Really 20k

In under a month, I have written 20,000 words of fiction. And those are original, unlike the Harvard liar who copied others' work.

A while ago, I was in a writing group, and some of the members criticized me for not reading fiction while writing fiction. I told them that I don't want to be influenced by someone else's style or words, and I still believe that. I want to get my cues from experiences and conversations and other people's lives, not what authors publish.

I'm sure I'm not alone in being disgusted that the publisher was too lazy to check that teenager's work to make sure it was truly her own. And of course, the rest of us are out here working earnestly and diligently to create original words, but the PIC (Publishing Industrial Complex) could care less.

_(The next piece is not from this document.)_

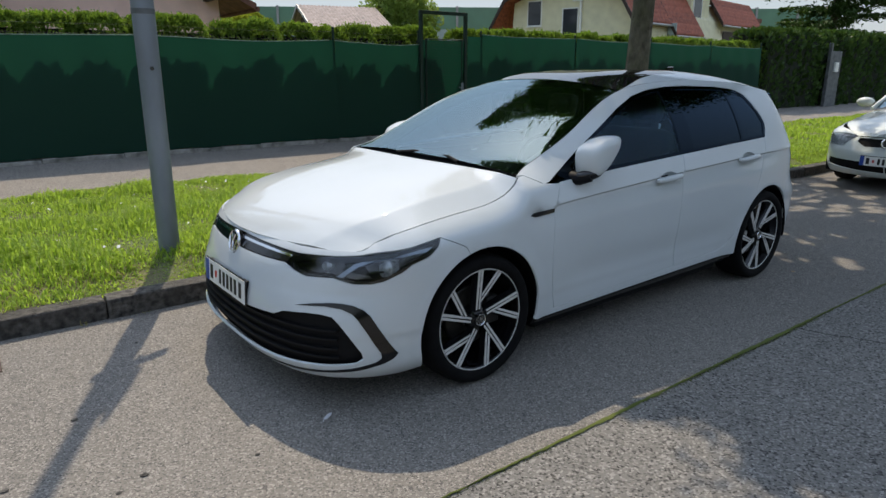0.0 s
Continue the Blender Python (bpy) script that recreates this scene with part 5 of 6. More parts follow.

Another example of L.I.F. (Life Isn't Fair)


Mad Minerva said...

Harvard plagiarism isn't new. In fact, it's an old sad story with plenty of chapters in it.

It's still disgusting, though. Absolutely disgusting.

You know I'm always railing about campus culture. Yep, while campuses now often produce slogan-spouting protestbots who don't really engage their brains, and campus also often produces whiny people who feel entitled to success (boy howdy, these are the folks who get a rude awakening when they show up in my class! muhahahahaha -- but I digress). In a way it's not so surprising that the desire for success without work produces plagiarism even on the most elite campuses.

And no, I am unmoved by various "explanations" about how much "stress" people face or how much "pressure" there is to succeed. Cheating is cheating. Period. I work hard and honestly. I expect other people to work hard and honestly. Is this such an old-fashioned idea?

Anonymous said...

Harvard students are supposedly the smartest in the world, so they can do their work relatively easily, so why do they plagiarize?

That's one of the reasons why I don't like teaching--the games the students play, the inherent lack of respect they have, which makes the job feel degrading.